Failures to deliver or receive securities rose to a record $5.311 trillion in the week ended Oct. 22. While the amount fell to $891 billion by Dec. 17, that’s still above the average of $165 billion before credit markets seized up in August of last year, according to Fed data dating to 1990.

“This is one of those issues that festered a while,” said Dino Kos, managing director at Portales Partners LLC, New York, and the former manager of open market operations at the New York Fed. “It’s time to stop dithering and get on with it.”

“Interest rates are essentially zero, and they’re going to stay here for a really long time,” Kos said. “Market efficiency will degrade with time if this situation is not addressed.”

Volumes Decline

Primary dealers’ average daily trading volume fell to $356.4 billion in the week ended Dec. 17, the smallest amount of government securities changing hands in about a year, according to Bloomberg data.

The Fixed-Income Clearing Corp. told customers last week that it expects to adopt the new policies in the second quarter of next year. Such a move would require approval by its regulator, the Securities and Exchange Commission.

FICC’s step puts dealers on the hook for all failed trades, giving them an incentive to pass the charges through to investors. In October, when fails peaked, members would have received net penalties of $110 million, with $14.8 million the biggest charge to a single firm, FICC said.

“A member will be responsible for the fails charge regardless of whether the fail to deliver was ultimately caused by the member’s non-FICC member counterparty,” the clearing group said in a note to members.

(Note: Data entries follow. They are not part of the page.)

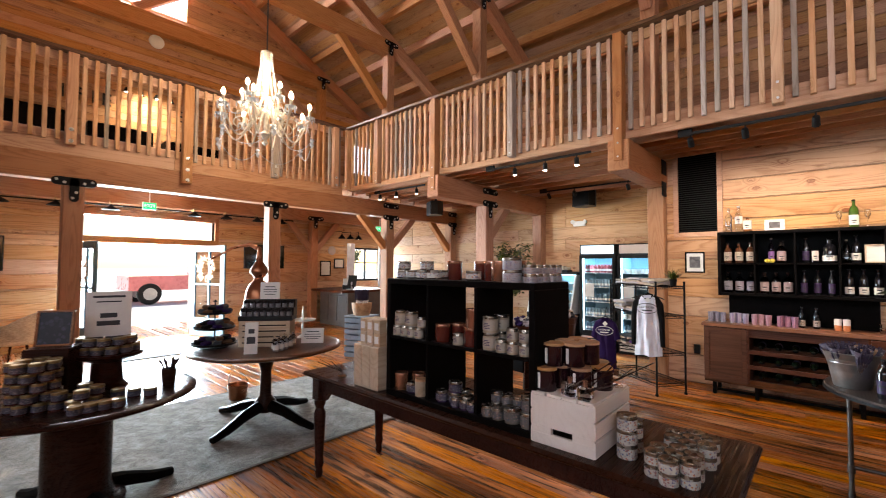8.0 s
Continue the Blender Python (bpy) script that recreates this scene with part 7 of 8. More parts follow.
EXITG = shader("exit_green", (0.0, 0.3, 0.08), 0.4, emit=(0.01, 0.62, 0.22), power=1.0)
EXITW = shader("exit_white", (0.9, 1.0, 0.9), 0.4, emit=(0.75, 1.0, 0.85), power=0.9)
exit_sign((-0.79, S + 0.55, 2.68), 180)
exit_sign((-5.7, -7.9, 2.5), 150)
exit_sign((-4.20, 4.80, 5.05), 42, 0.65)

# ---------------------------------------------------------------- rugs
def rug_mat(name, field, motif, border, size=30.0):
    m = shader(name, field, 0.95)
    p = m.node_tree.nodes["Principled BSDF"]
    v, _ = local(m, (1, 1, 1), 0.0)
    vor = node(m, "ShaderNodeTexVoronoi", Scale=size)
    vor.feature = "SMOOTH_F1"
    link(m, v, vor.inputs["Vector"])
    n1 = noise_at(m, v, 55, 4)
    n2 = noise_at(m, v, 3, 3)
    a = ramp(m, mathn(m, "ADD", vor.outputs["Distance"], mathn(m, "MULTIPLY", n1, 0.35)), [(0.42, motif), (0.5, field), (0.62, field), (0.68, border)])
    link(m, mixc(m, mathn(m, "MULTIPLY", n2, 0.35), a, tuple(c * 0.7 for c in field)), p.inputs["Base Color"])
    bump(m, noise_at(m, v, 260, 2), 0.5, 0.004)
    p.inputs["Sheen Weight"].default_value = 0.2
    return m


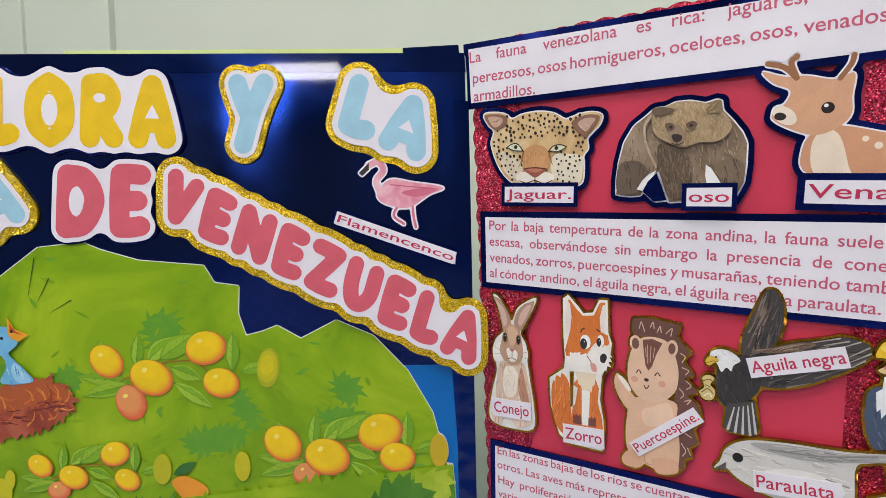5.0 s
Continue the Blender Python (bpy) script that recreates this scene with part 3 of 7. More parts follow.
k.oval("f0e8dc", (36.2, 797.4), (44.9, 796.4), (36.2, 802.7)).oval("f0e8dc", (52.9, 796.5), (61.2, 796), (52.9, 801.6)).blob("9c5a48", (34.5, 805), (44.7, 805.9), (54.7, 803.7), (49.9, 799.8), (44.6, 797.4), (39.3, 800.5)).blob("c07c64", (37.8, 804.3), (44.7, 804.6), (51.4, 803.4), (44.7, 801.4)).line("4a2c22", 0.7, (34.5, 805), (44.7, 805.4), (54.7, 803.7)).line("4a2c22", 0.7, (44.6, 797.7), (44.3, 794.9)).line("5a3a2c", 0.8, (30.4, 795.7), (36.9, 793.3), (44.3, 794.9), (52.1, 792.3), (59.2, 794.1))
k.oval("d4d8bc", (27.1, 823.2), (33.4, 821.2), (27.4, 826)).disc("2c2a20", (28.2, 823.4), 1.6).line("33241a", 0.9, (20.2, 823.8), (24.5, 826), (29.8, 825.8), (34.9, 819.5)).line("33241a", 0.7, (21.3, 823.2), (26, 820.8), (34.6, 819.6)).oval("d4d8bc", (64.8, 819.5), (70.5, 820), (64.8, 822.1)).disc("2c2a20", (63.3, 819.8), 1.6).line("33241a", 0.9, (56.5, 817.5), (60.4, 821.3), (66.2, 822.2), (71.4, 820.3)).line("33241a", 0.7, (57, 817.5), (64.5, 817.1), (70.9, 819.4))
for p, q in (((33.1, 799.1), (19.9, 802.4)), ((32.5, 797.6), (20.4, 798.3)), ((58.3, 797.6), (70.4, 800.3)), ((58.8, 796.1), (70.8, 796.4)), ((34.1, 796), (23.8, 794.5))):
    k.line("f4efe8", 0.35, p, q)
k.tag("Jaguar.", (19.1, 784.5), (75.4, 782.2), 13, edge=3.2)
k.done("spotted jaguar head cut from printed paper, on navy foil", "cutout", NAVYBACK, GROUP)
k = Cut("bear_cutout", R)
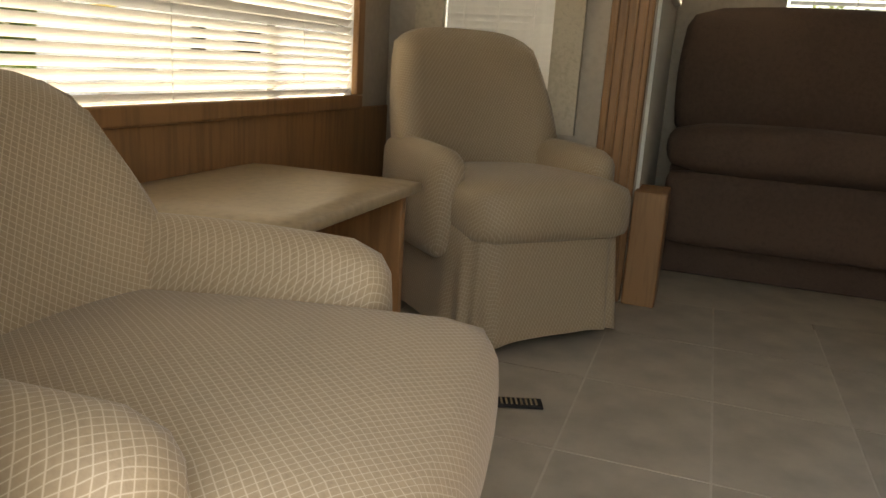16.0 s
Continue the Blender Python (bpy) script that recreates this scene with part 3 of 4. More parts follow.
# corner mouldings
for x, s in ((-W, -1), (0, 1)):
    cm = box("corner_moulding", x - 0.022, x + 0.022, -0.016, 0.03, 0.60, ZT + 0.03, TRIM, trailer, 0.008)
    rod("moulding_bead", (x + s * 0.012, -0.016, 0.62), (x + s * 0.012, -0.016, ZT), 0.007, PLASTIC, trailer, 8)
    box("moulding_end_cap", x - 0.026, x + 0.026, -0.03, 0.034, 0.545, 0.66, PLASTIC, trailer, 0.014)

# door side wall
DY0, DY1, DZ0, DZ1 = 0.85, 1.62, 0.735, 2.545
D2 = (5.60, 6.22)
side_holes = [(0.235, 0.635, 1.40, 2.375), (DY0 - 0.02, DY1 + 0.02, 0.0, DZ1 + 0.02), (D2[0], D2[1], 0.0, 2.53), (2.36, 2.52, 1.72, 2.15), (6.38, 6.62, 1.68, 2.2)]
siding("wall_door_side", DOORSIDE, L, ZB, ZT, 0.2587, 3, 0.0062, WHITE, trailer, side_holes, base=0.983 - 0.5174)
window(DOORSIDE, 0.436, 1.885, 0.50, 1.06, trailer, r=0.11, rim=0.045, glass=GLASS, label="tall narrow window with drawn blind and white frame")
window(DOORSIDE, 2.40, 1.93, 0.34, 0.52, trailer, r=0.07, rim=0.04, label="kitchen window half hidden by the screen door")
window(DOORSIDE, 6.50, 1.94, 0.30, 0.62, trailer, r=0.07, rim=0.04, bars=[("h", 0.02)], label="small dark window with white frame")
arches = [(2.70, 0.33, 0.40), (3.565, 0.33, 0.40)]
skirt("skirt_door_side", DOORSIDE, 0.02, L, ZB + 0.02, 0.482, SKIRT, trailer, arches, [(DY0 + 0.06, DY1 + 0.06), (D2[0] + 0.02, D2[1] + 0.02)], rise=0.10)
box("step_box", -0.55, 0.004, DY0 + 0.06, DY1 + 0.06, 0.655, 0.70, SKIRT, trailer)
# maroon and tan stripes behind the rear corner
for P, u0, u1 in ((DOORSIDE, 0.03, DY0 - 0.05), (OFFSIDE, 0.03, 0.9)):
    for z0, z1, m in ((1.265, 1.315, MAROON), (1.25, 1.258, MAROON), (1.236, 1.246, MAROON), (1.165, 1.228, TAN)):
        slab("stripe", P, [(u0, z0), (u1, z0), (u1, z1), (u0, z1)], 0.0, 0.0142, m, trailer)
# door frame
fr = new("door_frame")
fr.parent = trailer
for a, b2, c, e in ((DY0 - 0.045, DY0, DZ0 - 0.055, DZ1 + 0.05), (DY1, DY1 + 0.045, DZ0 - 0.055, DZ1 + 0.05), (DY0, DY1, DZ1, DZ1 + 0.05), (DY0, DY1, DZ0 - 0.05, FLOOR - 0.004)):
    box("jamb", -0.07, 0.026, a, b2, c, e, TRIM, fr, 0.006)
for y in (DY0 + 0.006, DY1 - 0.006):
    box("door_seal", -0.052, -0.034, y - 0.008, y + 0.008, DZ0, DZ1, SKIRT, fr, 0.002)
    box("seal_edge", -0.060, -0.052, y - 0.012, y + 0.012, DZ0, DZ1, PLASTIC, fr, 0.001)
box("sill_strip", -0.06, 0.045, DY0 - 0.03, DY1 + 0.03, DZ0 - 0.028, DZ0 - 0.004, TRIM, fr, 0.004)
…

Hedge funds say they’re already affected by failed trades, noting fewer opportunities to trade with foreign investors reluctant to lend securities while fails are high.

“It’s a counterparty risk they just don’t want to take,” said Mark Spindel, chief portfolio manager at Potomac River Capital LLC, a Washington-based hedge fund that trades and invests in Treasuries.

Hedge funds doubled their share of U.S. bond trading to 30 percent in the 12 months through April 2007, according to the most recent data from Greenwich, Connecticut-based research firm Greenwich Associates.